I am angry that the hopes, dreams and anxieties of millions of young people, and their families, have been shamefully exploited by a corporate-financial oligarchy that has destroyed most of the alternatives said young people might have had. That same oligarchy has created the situation in which those young people have to sign away their lives for schooling and credentials they were led to believe worthwhile and renumerative. And, of course, said corporate-financial oligarchy has played a large role in making those credentials worthless, and schooling irrelevant, in the economy they have shaped.
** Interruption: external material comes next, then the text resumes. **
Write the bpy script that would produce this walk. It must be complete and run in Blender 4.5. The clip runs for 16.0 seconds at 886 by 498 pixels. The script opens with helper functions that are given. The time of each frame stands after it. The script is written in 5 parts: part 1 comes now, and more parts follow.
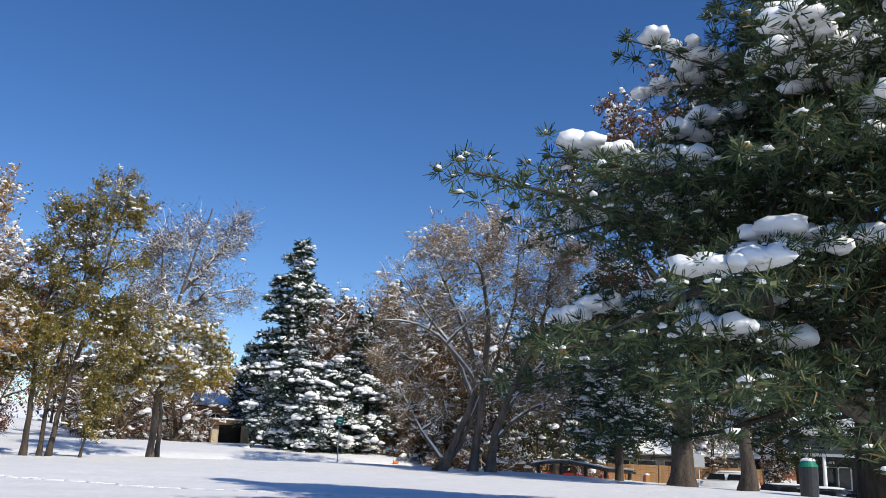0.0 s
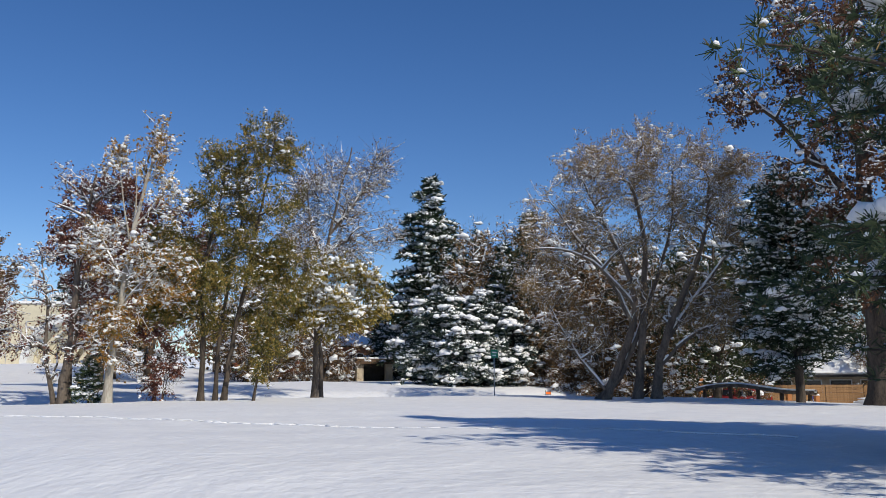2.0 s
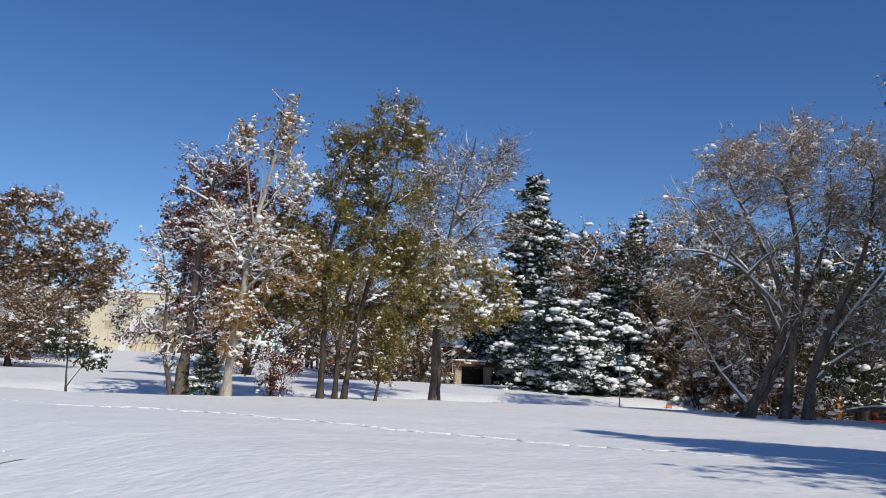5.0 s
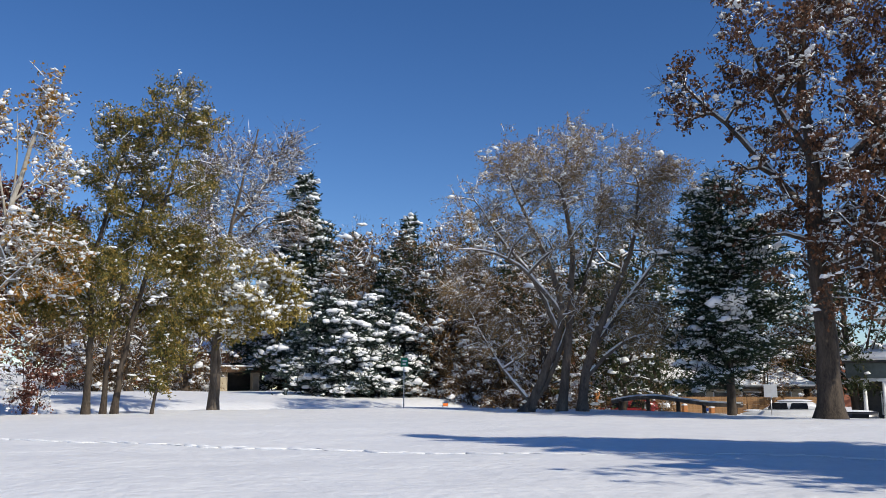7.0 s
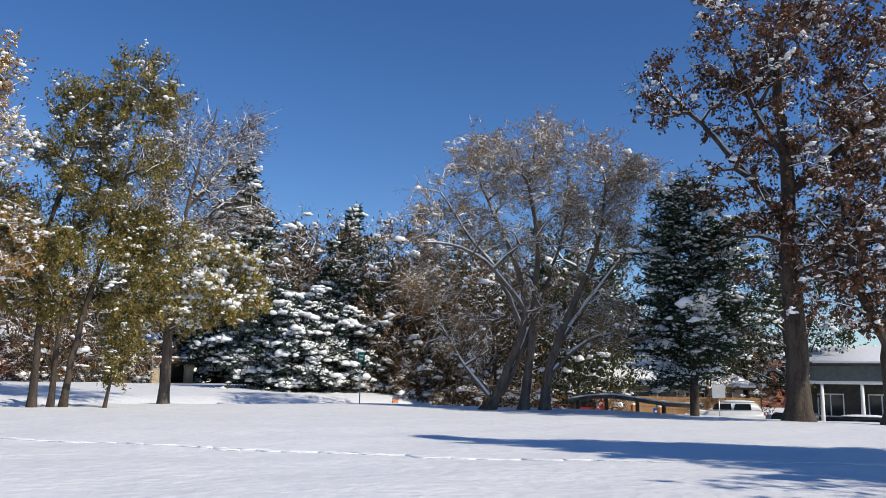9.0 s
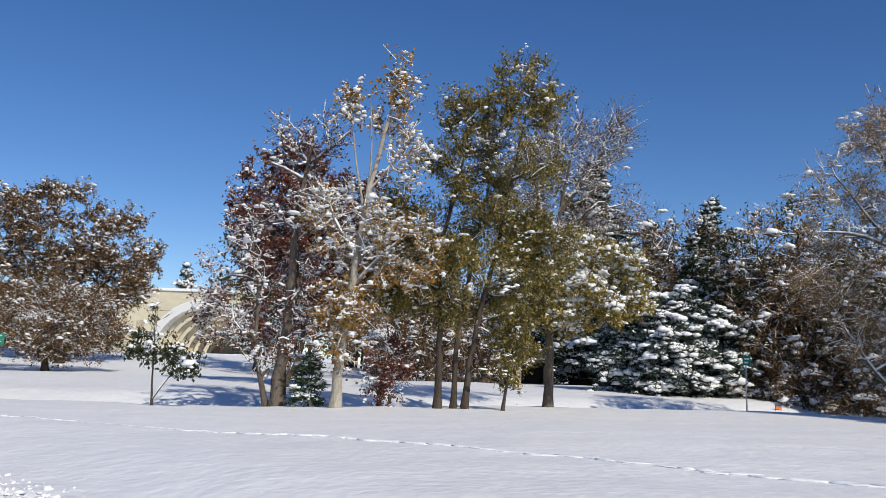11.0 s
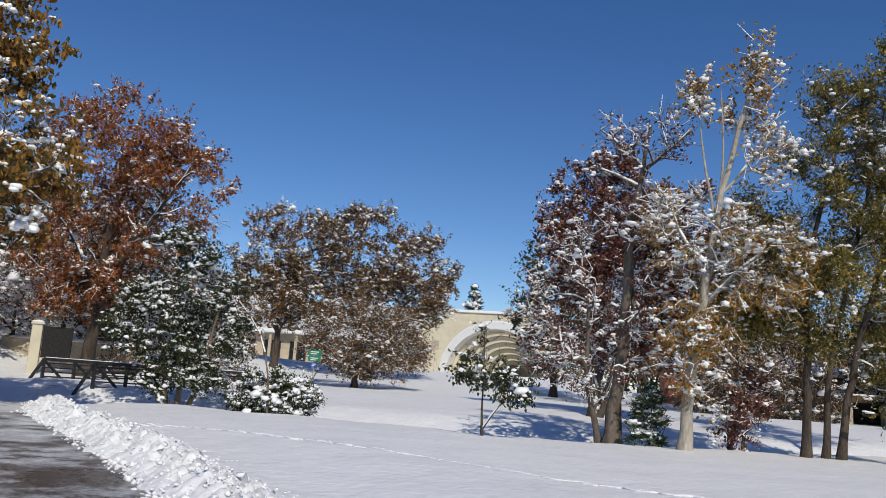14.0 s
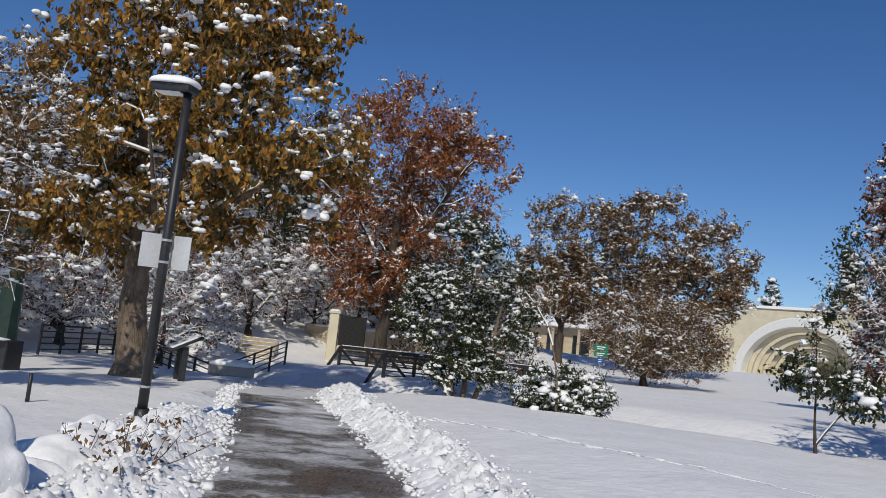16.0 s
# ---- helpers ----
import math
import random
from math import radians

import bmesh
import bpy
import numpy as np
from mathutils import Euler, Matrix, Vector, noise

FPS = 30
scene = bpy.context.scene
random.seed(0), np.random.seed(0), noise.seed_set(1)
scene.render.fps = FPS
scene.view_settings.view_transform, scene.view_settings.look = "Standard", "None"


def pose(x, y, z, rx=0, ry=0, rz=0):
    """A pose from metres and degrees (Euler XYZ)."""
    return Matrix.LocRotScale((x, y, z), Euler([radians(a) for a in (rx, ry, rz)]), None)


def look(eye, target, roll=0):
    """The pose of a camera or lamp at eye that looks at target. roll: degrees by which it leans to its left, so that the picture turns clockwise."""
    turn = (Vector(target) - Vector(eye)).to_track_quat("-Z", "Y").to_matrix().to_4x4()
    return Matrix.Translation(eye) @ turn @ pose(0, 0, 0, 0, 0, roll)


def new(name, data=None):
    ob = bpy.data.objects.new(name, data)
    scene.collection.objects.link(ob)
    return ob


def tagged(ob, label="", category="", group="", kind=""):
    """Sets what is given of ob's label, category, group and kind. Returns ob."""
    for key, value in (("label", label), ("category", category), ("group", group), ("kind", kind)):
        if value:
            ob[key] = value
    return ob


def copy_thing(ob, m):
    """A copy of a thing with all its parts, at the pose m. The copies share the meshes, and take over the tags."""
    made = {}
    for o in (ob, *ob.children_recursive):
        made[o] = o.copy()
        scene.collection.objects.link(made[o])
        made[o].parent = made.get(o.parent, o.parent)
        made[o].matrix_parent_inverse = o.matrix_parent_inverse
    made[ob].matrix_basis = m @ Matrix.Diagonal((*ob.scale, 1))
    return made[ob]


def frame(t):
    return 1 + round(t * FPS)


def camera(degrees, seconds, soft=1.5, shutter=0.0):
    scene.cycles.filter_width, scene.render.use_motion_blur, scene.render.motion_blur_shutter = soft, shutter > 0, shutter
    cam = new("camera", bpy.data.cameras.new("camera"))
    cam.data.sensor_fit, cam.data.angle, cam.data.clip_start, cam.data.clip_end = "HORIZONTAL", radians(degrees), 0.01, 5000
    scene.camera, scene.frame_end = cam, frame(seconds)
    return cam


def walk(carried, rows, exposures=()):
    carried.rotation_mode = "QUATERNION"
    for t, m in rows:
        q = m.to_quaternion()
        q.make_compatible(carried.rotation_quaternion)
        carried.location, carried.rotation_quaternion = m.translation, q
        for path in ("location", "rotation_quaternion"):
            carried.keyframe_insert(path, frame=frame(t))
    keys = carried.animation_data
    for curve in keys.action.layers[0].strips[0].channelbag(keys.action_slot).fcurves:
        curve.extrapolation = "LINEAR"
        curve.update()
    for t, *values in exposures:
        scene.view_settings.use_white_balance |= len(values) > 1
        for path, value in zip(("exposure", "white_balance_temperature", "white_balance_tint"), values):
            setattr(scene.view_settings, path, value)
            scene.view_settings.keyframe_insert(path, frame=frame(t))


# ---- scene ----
cam = camera(55.2, 16.0, soft=0.6)
PATH = [
    (0, (8.535, -11.611, 1.171), (9.052, -9.734, 1.628), 2.1),
    (0.5, (8.199, -11.211, 1.176), (8.72, -9.334, 1.629), 2.0),
    (1, (7.84, -10.805, 1.146), (8.366, -8.914, 1.53), 1.5),
    (1.5, (7.461, -10.376, 1.139), (7.784, -8.431, 1.47), 0.7),
    (2, (7.139, -9.897, 1.128), (7.407, -7.938, 1.43), -0.4),
    (2.5, (6.81, -9.448, 1.138), (6.955, -7.474, 1.428), 0.0),
    (3, (6.485, -8.973, 1.161), (6.634, -7.0, 1.457), -0.0),
    (3.2, (6.361, -8.791, 1.164), (6.517, -6.818, 1.452), 0.1),
    (5.3, (5.134, -6.987, 1.144), (5.213, -5.014, 1.461), 2.4),
    (5.5, (5.043, -6.847, 1.14), (5.261, -4.887, 1.473), 1.5),
    (6, (4.773, -6.522, 1.159), (5.266, -4.614, 1.504), -0.0),
    (6.5, (4.46, -6.172, 1.153), (5.074, -4.299, 1.49), 0.4),
    (7, (4.132, -5.769, 1.166), (4.778, -3.904, 1.489), -0.1),
    (7.5, (3.868, -5.412, 1.188), (4.619, -3.585, 1.502), 1.0),
    (8, (3.542, -4.989, 1.191), (4.355, -3.19, 1.51), 1.6),
    (8.5, (3.209, -4.571, 1.189), (4.032, -2.775, 1.501), 1.5),
    (9, (2.872, -4.164, 1.211), (3.685, -2.364, 1.524), 0.8),
    (9.5, (2.504, -3.765, 1.229), (3.14, -1.893, 1.534), 0.5),
    (10, (2.154, -3.378, 1.232), (2.674, -1.47, 1.532), 0.9),
    (10.2, (2.024, -3.216, 1.244), (2.424, -1.279, 1.54), 0.5),
    (12.3, (0.46, -1.392, 1.468), (0.355, 0.583, 1.766), 3.2),
    (12.5, (0.337, -1.212, 1.477), (0.234, 0.754, 1.828), 2.3),
    (13, (0.035, -0.767, 1.47), (-0.161, 1.193, 1.818), 2.0),
    (13.5, (-0.266, -0.309, 1.454), (-0.575, 1.636, 1.802), 2.8),
    (14, (-0.594, 0.155, 1.459), (-1.159, 2.047, 1.778), 4.2),
    (14.5, (-0.903, 0.586, 1.473), (-1.759, 2.369, 1.767), 4.7),
    (15, (-1.207, 1.045, 1.475), (-2.283, 2.708, 1.749), 4.3),
    (15.5, (-1.519, 1.491, 1.443), (-2.698, 3.087, 1.698), 5.0),
    (16, (-1.796, 2.033, 1.483), (-2.946, 3.65, 1.731), 6.2),
]
walk(cam, [(t, look(eye, target, roll)) for t, eye, target, roll in PATH],
     exposures=[(0.0, 0.2, 6800, 10), (0.8, 0.17, 6800, 10), (1.6, 0.0, 6800, 10), (2.6, -0.17, 6800, 10), (4.0, -0.15, 6800, 10), (6.0, -0.07, 6800, 10), (7.0, 0.03, 6800, 10), (8.5, 0.09, 6800, 10), (10.2, 0.06, 6800, 10), (12.3, -0.27, 6800, 10), (14.0, -0.25, 6800, 10), (16.0, -0.38, 6800, 10)])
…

On the other hand, I am grateful to have found, as a result of this blog, others who understand what I've said--in some cases, even more clearly, and in greater depth, than I do. Plus, I have learned much about particular aspects of the situation I described--such as the debacle of the legal market and the racket of law school--I didn't know well, or at all, before I started this blog. I am thinking in particular, of course, about Professor Paul Campos, "Nando," C. Cryn Johannsen, "JD Painterguy," Strelnikov, Karen Kelsky and others. I have learned much from them, and anticipate learning even more.
I am even more grateful for the honesty and integrity they show in exposing, not only the scandals around them, but the ways in which their own lives have been impacted. And, of course, a special kudos to Professor William Pannapacker, a.k.a. Thomas H Benton. While I am all-too-familiar with much of what he describes (having experienced too much of it myself), reading his articles was perhaps my greatest inspiration in starting this blog. As Elie Wiesel has written, "I believe that anyone who has lived through an experience is duty-bound to bear witness to it."
If I have done nothing else so far, I hope I have accomplished that much for you, my readers. I'll be the first to admit that my analyses may be flawed at times, and I know that many of you don't agree with the conclusions I reach or the opinions I express. I hope that continues to be the case, for it is part of my education. I value nothing more, exactly for the reasons I criticize credentialing, schooling and, most of all, those who see them only as means of filling their own coffers.